◆ MATERIAL ◆
******

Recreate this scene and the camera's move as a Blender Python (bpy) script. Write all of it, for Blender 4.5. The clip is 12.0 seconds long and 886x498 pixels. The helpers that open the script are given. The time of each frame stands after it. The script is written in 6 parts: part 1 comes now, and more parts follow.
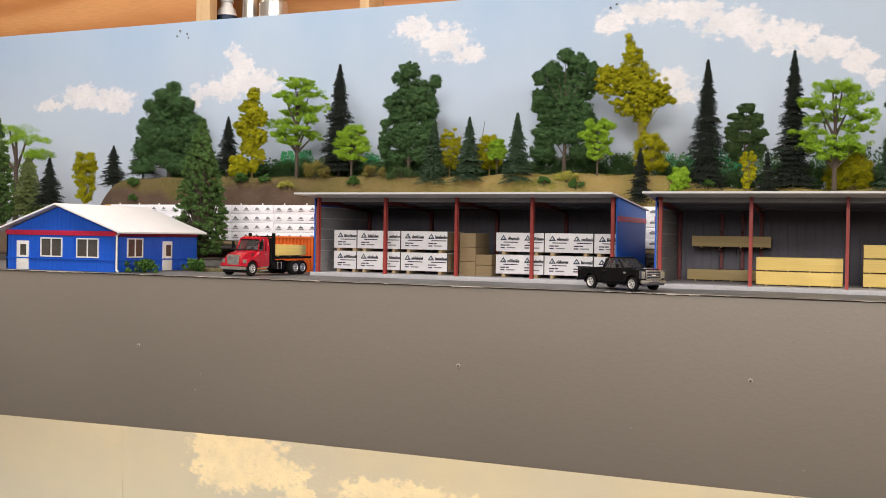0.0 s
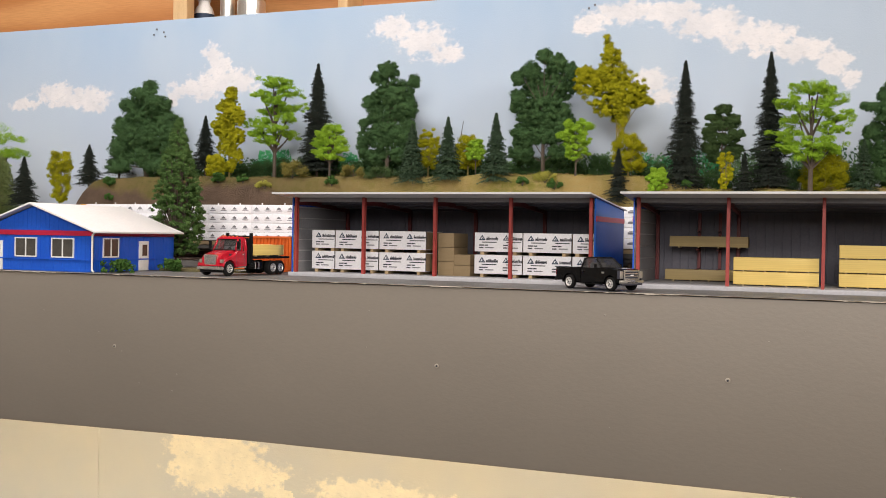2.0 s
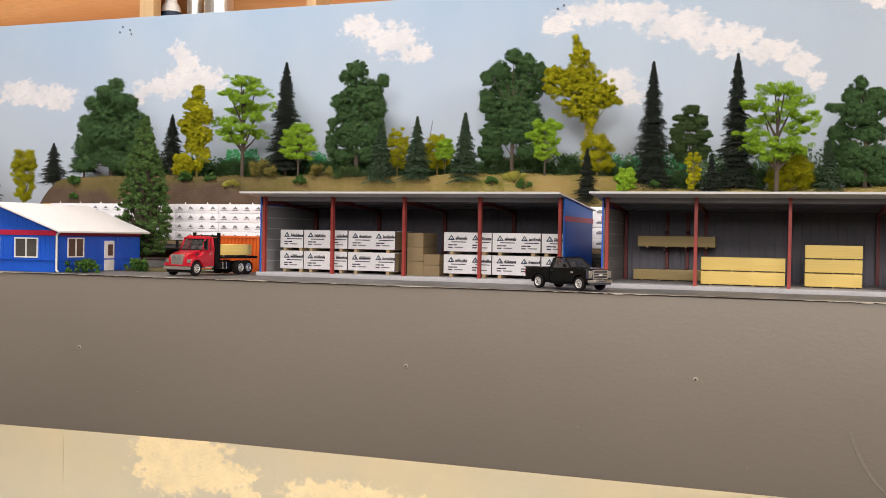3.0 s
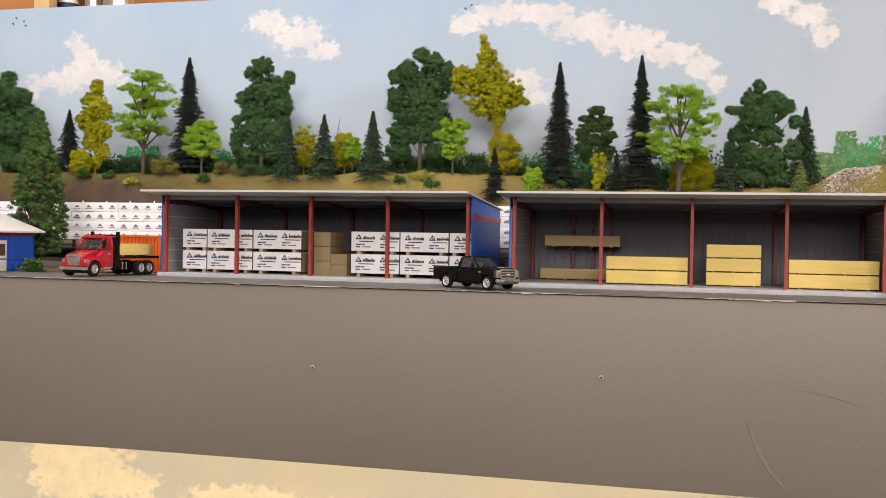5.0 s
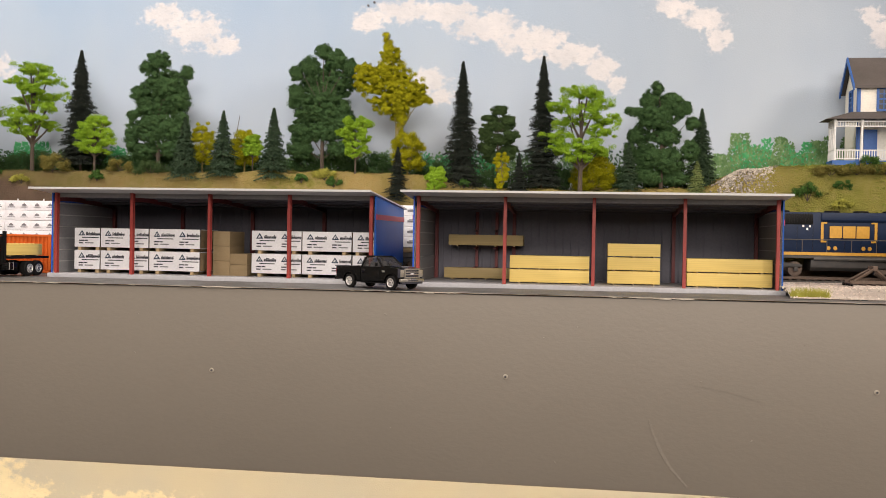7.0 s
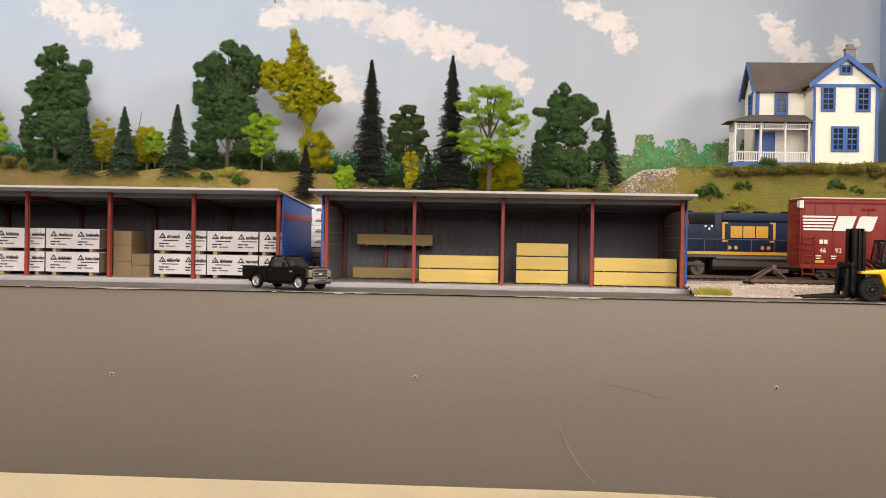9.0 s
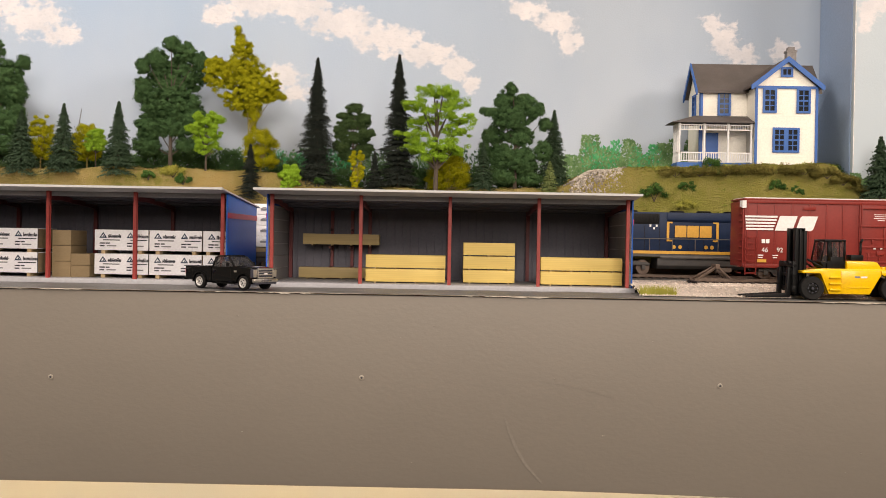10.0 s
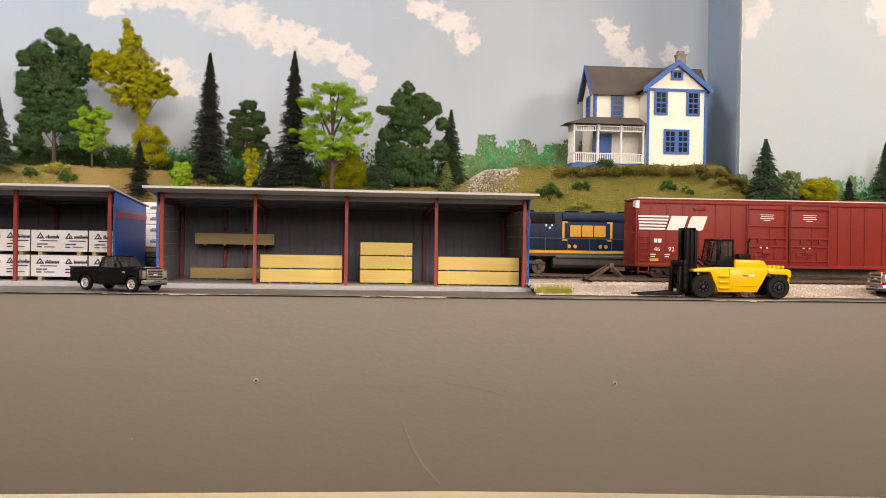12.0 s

******

Could you repeat all of the material exactly? Pictures should not be copied.

Recreate this scene and the camera's move as a Blender Python (bpy) script. Write all of it, for Blender 4.5. The clip is 12.0 seconds long and 886x498 pixels. The helpers that open the script are given. The time of each frame stands after it. The script is written in 6 parts: part 1 comes now, and more parts follow.
0.0 s
2.0 s
3.0 s
5.0 s
7.0 s
9.0 s
10.0 s
12.0 s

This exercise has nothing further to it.